Roughly a third of global fertiliser needs, in particular ammonia and urea, passes through the Persian Gulf and its interruption has forced growers around the world to either seek alternative supplies at higher prices or simply use less of the chemicals vital to maintain agricultural yields.
In Britain, farmers have had to deal with a rise in fertiliser prices of between 50 per cent and 70 per cent, hitting greenhouse and arable operations. The result is that what is grown is costing more to produce and there may be less of it.
A further problem is that while fluctuations in oil prices tend to be reflected in consumer costs within a fortnight, the effect on food prices takes longer to manifest itself and tends to be more enduring.
Governments rushed to secure supplies of critical crop nutrients ahead of spring planting. (Photo: Rory Doyle/Bloomberg via Getty Images)Consequently there are concerns that food inflation will rise steadily in the coming months and hit nine per cent by the end of the year.
Forgione said: “Long-term contracts mean higher input costs for energy, freight and raw materials will keep working their way through the system for months ahead. Food prices lag because of planting and harvest cycles, so we are likely to see elevated pressures well into 2027.”
Air travel and holidays – look out for bargains
The fact that roughly a fifth of global aviation fuel supply – and about 40 per cent of that required by Europe – originates in the Persian Gulf led to concerns early in the Iran war of swingeing price rises and even shortages imperiling summer holidays.
While airlines have indeed cut schedules and increased the cost of tickets – by an average of 25 per cent according to one analysis – the doomsday scenario of summer getaway cancellations due to fuel availability is now not expected to materialise.
This has been due to an ability of European carriers and governments to rapidly source alternative supplies of jet fuel, in particular from the United States and West Africa.
But experts warn that the resumption of supplies from the Gulf will not precipitate a fall in ticket prices.
The war in Iran brought warnings that UK airlines could be hit by fuel shortages. (Photo: Getty Images)Bryan Terry, managing director of Alton Aviation Consultancy, a specialist analysis company, said: “The uncomfortable truth for the traveller is that good news from the Middle East doesn’t automatically translate into cheaper flights any time soon… Refilling the physical pipeline of jet fuel in Europe will take months, not weeks.”
That is not to say, however, that cut-throat competition in the aviation sector will not result in bargain seats becoming available for some destinations as carriers seek to fill excess capacity.
Terry said a returning sense of “optimism” in the sector is likely to see some carriers dashing to capitalise on a return of demand by restraining or cutting prices to gain passengers.
From gadgets to paracetamol – the other goods likely to stay pricey
The Iran conflict has also had ramifications for a range of obscure products which are nonetheless vital ingredients for everyday goods and services from medicines to consumer durables.

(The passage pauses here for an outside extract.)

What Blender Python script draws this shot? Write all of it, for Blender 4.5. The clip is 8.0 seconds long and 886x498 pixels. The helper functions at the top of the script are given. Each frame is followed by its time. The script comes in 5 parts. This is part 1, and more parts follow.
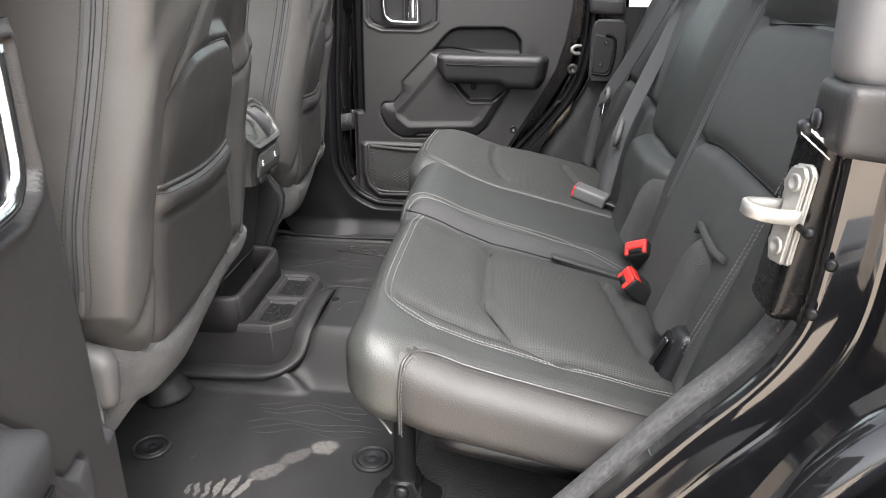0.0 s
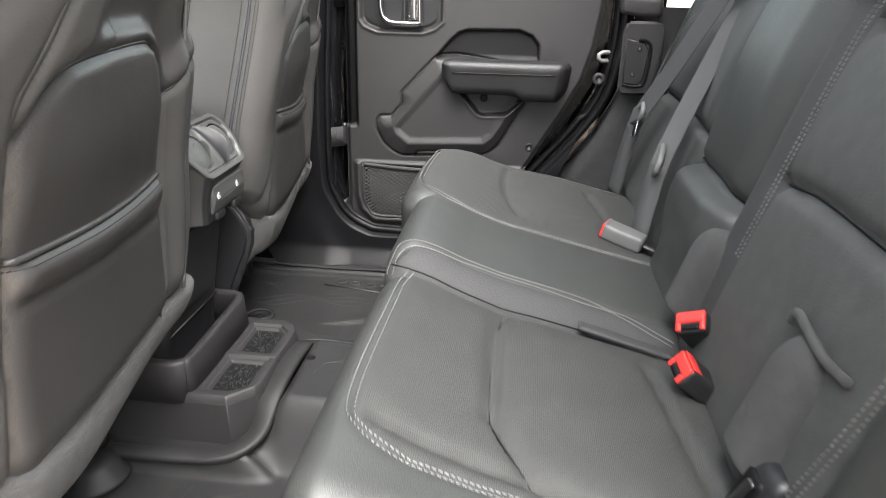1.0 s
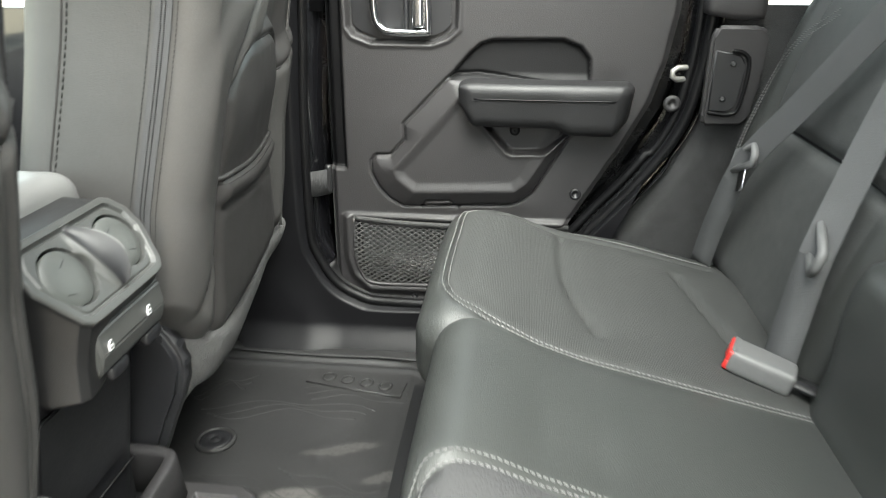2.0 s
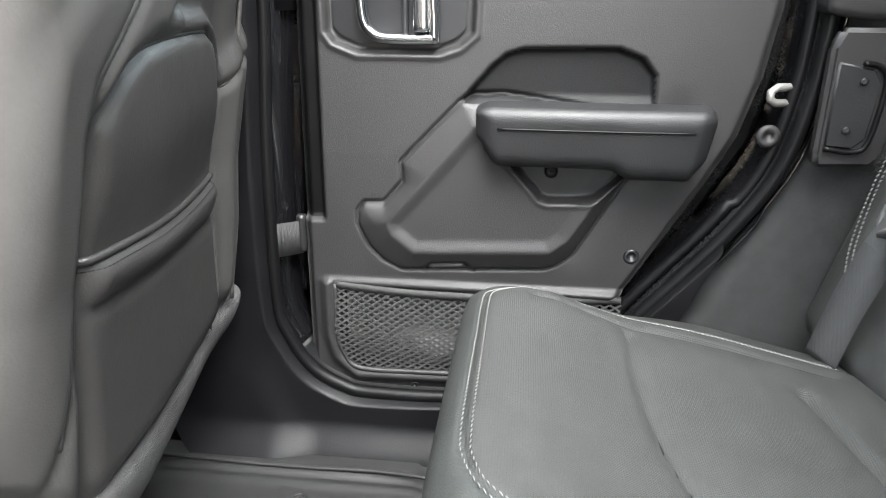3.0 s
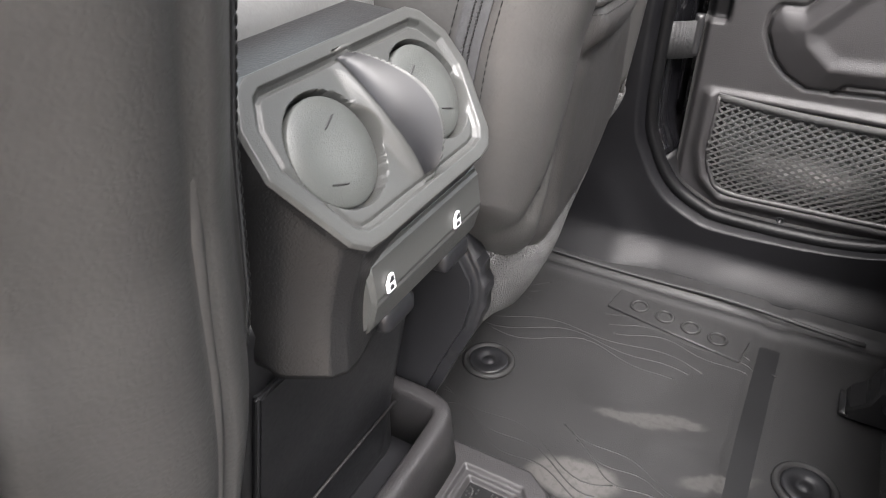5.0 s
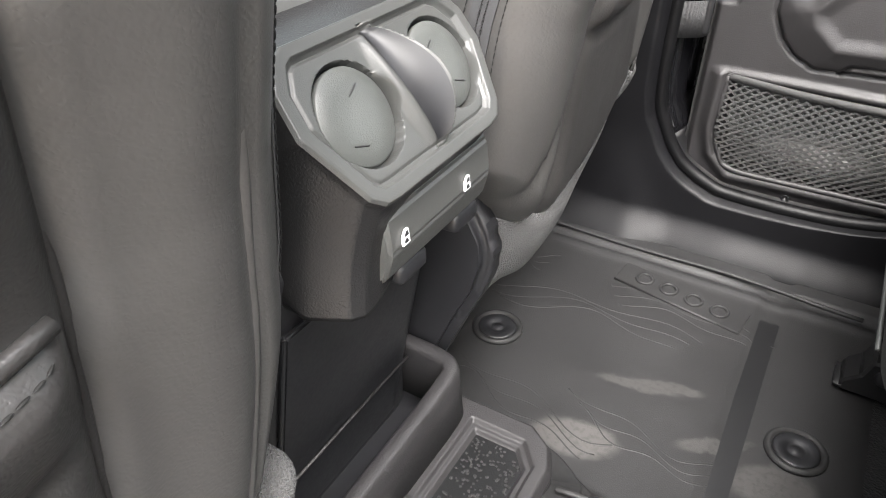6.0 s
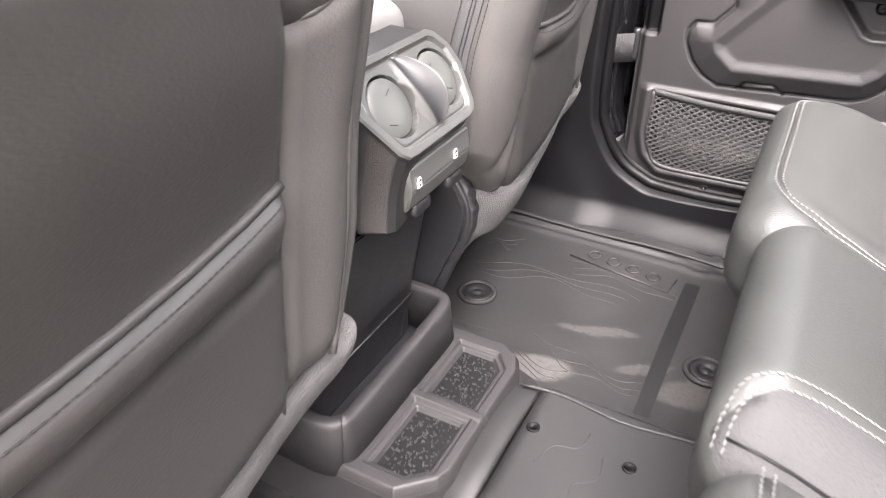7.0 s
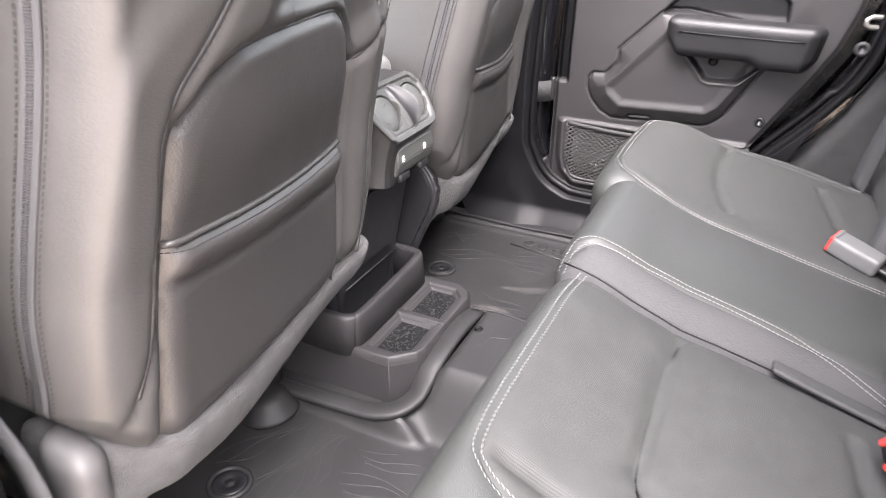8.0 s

Experts have warned that the loss of helium supplies from Gulf countries, where Qatar alone provided as much as 38 per cent of global production, will have impacts on a number of high-tech sectors.
The gas, which is a byproduct of liquified natural gas (LNG) production, is vital for MRI scans in healthcare, where it is used for cooling superconducting magnets, as well as playing a key role in the manufacturing of semiconductors or microchips.
There are also problems with the price and availability of some medicines. Pharmacies have reported price rises of up to 30 per cent for common remedies such as paracetamol and hay fever tablets, as well as interruptions in supplies of other products such as aspirin and co-codamol.
This is due to the interruptions of supplies from the Gulf of petroleum-based chemical precursors vital for some medicines and rocketing air-freight costs for manufacturers, in particular India’s large generic drug industry.